SUPPLIED DATA |
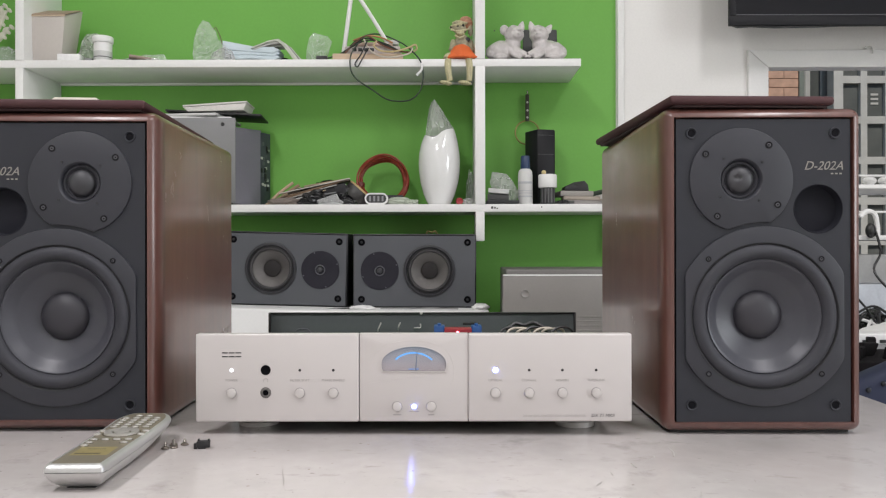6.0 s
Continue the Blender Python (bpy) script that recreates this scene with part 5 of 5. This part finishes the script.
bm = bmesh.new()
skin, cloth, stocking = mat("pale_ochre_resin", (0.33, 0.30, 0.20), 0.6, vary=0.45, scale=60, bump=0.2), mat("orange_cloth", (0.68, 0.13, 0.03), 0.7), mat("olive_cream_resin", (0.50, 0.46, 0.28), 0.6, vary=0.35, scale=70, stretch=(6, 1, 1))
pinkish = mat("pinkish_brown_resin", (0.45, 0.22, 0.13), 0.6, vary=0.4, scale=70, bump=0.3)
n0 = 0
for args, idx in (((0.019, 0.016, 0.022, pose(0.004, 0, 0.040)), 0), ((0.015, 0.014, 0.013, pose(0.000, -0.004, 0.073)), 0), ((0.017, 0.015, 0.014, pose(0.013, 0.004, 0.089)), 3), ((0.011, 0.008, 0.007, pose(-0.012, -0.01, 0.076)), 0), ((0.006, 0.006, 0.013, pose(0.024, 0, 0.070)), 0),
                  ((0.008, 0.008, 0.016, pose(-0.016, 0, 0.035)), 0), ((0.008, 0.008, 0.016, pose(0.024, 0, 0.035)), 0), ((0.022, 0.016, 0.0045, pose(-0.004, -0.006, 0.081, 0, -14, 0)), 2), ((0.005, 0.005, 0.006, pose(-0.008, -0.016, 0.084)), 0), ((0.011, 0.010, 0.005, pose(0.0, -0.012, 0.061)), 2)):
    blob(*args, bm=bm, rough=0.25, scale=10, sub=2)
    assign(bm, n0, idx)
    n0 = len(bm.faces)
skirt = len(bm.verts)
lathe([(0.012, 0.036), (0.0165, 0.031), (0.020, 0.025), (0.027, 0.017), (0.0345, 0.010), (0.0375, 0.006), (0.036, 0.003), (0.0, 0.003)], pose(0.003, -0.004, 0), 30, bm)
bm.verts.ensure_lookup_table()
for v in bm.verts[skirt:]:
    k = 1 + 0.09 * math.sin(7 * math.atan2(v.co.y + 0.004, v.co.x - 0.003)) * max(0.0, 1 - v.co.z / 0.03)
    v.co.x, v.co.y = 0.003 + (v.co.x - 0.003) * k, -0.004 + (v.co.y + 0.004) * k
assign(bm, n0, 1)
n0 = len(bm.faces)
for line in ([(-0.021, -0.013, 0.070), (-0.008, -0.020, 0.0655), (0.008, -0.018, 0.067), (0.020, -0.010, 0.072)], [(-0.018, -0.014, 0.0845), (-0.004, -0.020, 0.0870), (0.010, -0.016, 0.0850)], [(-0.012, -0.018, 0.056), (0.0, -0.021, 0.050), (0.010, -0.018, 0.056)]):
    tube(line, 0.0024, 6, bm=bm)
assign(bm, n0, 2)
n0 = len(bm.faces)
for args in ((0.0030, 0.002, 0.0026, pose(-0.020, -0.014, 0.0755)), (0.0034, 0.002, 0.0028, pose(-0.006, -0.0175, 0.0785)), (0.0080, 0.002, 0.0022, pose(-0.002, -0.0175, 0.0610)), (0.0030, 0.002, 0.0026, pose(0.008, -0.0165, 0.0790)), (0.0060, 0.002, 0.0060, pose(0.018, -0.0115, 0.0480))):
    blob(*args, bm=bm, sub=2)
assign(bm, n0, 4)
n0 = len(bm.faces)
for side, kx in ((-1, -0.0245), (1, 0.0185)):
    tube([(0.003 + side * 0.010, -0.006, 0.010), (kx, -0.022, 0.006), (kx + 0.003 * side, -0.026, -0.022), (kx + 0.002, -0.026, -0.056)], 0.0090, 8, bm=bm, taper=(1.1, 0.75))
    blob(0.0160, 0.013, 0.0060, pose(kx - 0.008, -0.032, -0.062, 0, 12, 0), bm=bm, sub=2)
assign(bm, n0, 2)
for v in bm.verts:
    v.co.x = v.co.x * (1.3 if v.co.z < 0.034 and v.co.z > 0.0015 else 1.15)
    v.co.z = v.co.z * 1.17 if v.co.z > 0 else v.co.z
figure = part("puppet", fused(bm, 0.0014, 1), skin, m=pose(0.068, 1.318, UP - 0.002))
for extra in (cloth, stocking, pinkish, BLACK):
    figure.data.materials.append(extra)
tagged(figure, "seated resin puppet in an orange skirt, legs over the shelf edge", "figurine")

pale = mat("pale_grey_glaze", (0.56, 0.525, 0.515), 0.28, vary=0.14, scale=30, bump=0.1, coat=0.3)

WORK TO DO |
Set the data above down again exactly as given, with no pictures.

EXPECTED OUTPUT |
6.0 s
Continue the Blender Python (bpy) script that recreates this scene with part 5 of 5. This part finishes the script.
bm = bmesh.new()
skin, cloth, stocking = mat("pale_ochre_resin", (0.33, 0.30, 0.20), 0.6, vary=0.45, scale=60, bump=0.2), mat("orange_cloth", (0.68, 0.13, 0.03), 0.7), mat("olive_cream_resin", (0.50, 0.46, 0.28), 0.6, vary=0.35, scale=70, stretch=(6, 1, 1))
pinkish = mat("pinkish_brown_resin", (0.45, 0.22, 0.13), 0.6, vary=0.4, scale=70, bump=0.3)
n0 = 0
for args, idx in (((0.019, 0.016, 0.022, pose(0.004, 0, 0.040)), 0), ((0.015, 0.014, 0.013, pose(0.000, -0.004, 0.073)), 0), ((0.017, 0.015, 0.014, pose(0.013, 0.004, 0.089)), 3), ((0.011, 0.008, 0.007, pose(-0.012, -0.01, 0.076)), 0), ((0.006, 0.006, 0.013, pose(0.024, 0, 0.070)), 0),
                  ((0.008, 0.008, 0.016, pose(-0.016, 0, 0.035)), 0), ((0.008, 0.008, 0.016, pose(0.024, 0, 0.035)), 0), ((0.022, 0.016, 0.0045, pose(-0.004, -0.006, 0.081, 0, -14, 0)), 2), ((0.005, 0.005, 0.006, pose(-0.008, -0.016, 0.084)), 0), ((0.011, 0.010, 0.005, pose(0.0, -0.012, 0.061)), 2)):
    blob(*args, bm=bm, rough=0.25, scale=10, sub=2)
    assign(bm, n0, idx)
    n0 = len(bm.faces)
skirt = len(bm.verts)
lathe([(0.012, 0.036), (0.0165, 0.031), (0.020, 0.025), (0.027, 0.017), (0.0345, 0.010), (0.0375, 0.006), (0.036, 0.003), (0.0, 0.003)], pose(0.003, -0.004, 0), 30, bm)
bm.verts.ensure_lookup_table()
for v in bm.verts[skirt:]:
    k = 1 + 0.09 * math.sin(7 * math.atan2(v.co.y + 0.004, v.co.x - 0.003)) * max(0.0, 1 - v.co.z / 0.03)
    v.co.x, v.co.y = 0.003 + (v.co.x - 0.003) * k, -0.004 + (v.co.y + 0.004) * k
assign(bm, n0, 1)
n0 = len(bm.faces)
for line in ([(-0.021, -0.013, 0.070), (-0.008, -0.020, 0.0655), (0.008, -0.018, 0.067), (0.020, -0.010, 0.072)], [(-0.018, -0.014, 0.0845), (-0.004, -0.020, 0.0870), (0.010, -0.016, 0.0850)], [(-0.012, -0.018, 0.056), (0.0, -0.021, 0.050), (0.010, -0.018, 0.056)]):
    tube(line, 0.0024, 6, bm=bm)
assign(bm, n0, 2)
n0 = len(bm.faces)
for args in ((0.0030, 0.002, 0.0026, pose(-0.020, -0.014, 0.0755)), (0.0034, 0.002, 0.0028, pose(-0.006, -0.0175, 0.0785)), (0.0080, 0.002, 0.0022, pose(-0.002, -0.0175, 0.0610)), (0.0030, 0.002, 0.0026, pose(0.008, -0.0165, 0.0790)), (0.0060, 0.002, 0.0060, pose(0.018, -0.0115, 0.0480))):
    blob(*args, bm=bm, sub=2)
assign(bm, n0, 4)
n0 = len(bm.faces)
for side, kx in ((-1, -0.0245), (1, 0.0185)):
    tube([(0.003 + side * 0.010, -0.006, 0.010), (kx, -0.022, 0.006), (kx + 0.003 * side, -0.026, -0.022), (kx + 0.002, -0.026, -0.056)], 0.0090, 8, bm=bm, taper=(1.1, 0.75))
    blob(0.0160, 0.013, 0.0060, pose(kx - 0.008, -0.032, -0.062, 0, 12, 0), bm=bm, sub=2)
assign(bm, n0, 2)
for v in bm.verts:
    v.co.x = v.co.x * (1.3 if v.co.z < 0.034 and v.co.z > 0.0015 else 1.15)
    v.co.z = v.co.z * 1.17 if v.co.z > 0 else v.co.z
figure = part("puppet", fused(bm, 0.0014, 1), skin, m=pose(0.068, 1.318, UP - 0.002))
for extra in (cloth, stocking, pinkish, BLACK):
    figure.data.materials.append(extra)
tagged(figure, "seated resin puppet in an orange skirt, legs over the shelf edge", "figurine")

pale = mat("pale_grey_glaze", (0.56, 0.525, 0.515), 0.28, vary=0.14, scale=30, bump=0.1, coat=0.3)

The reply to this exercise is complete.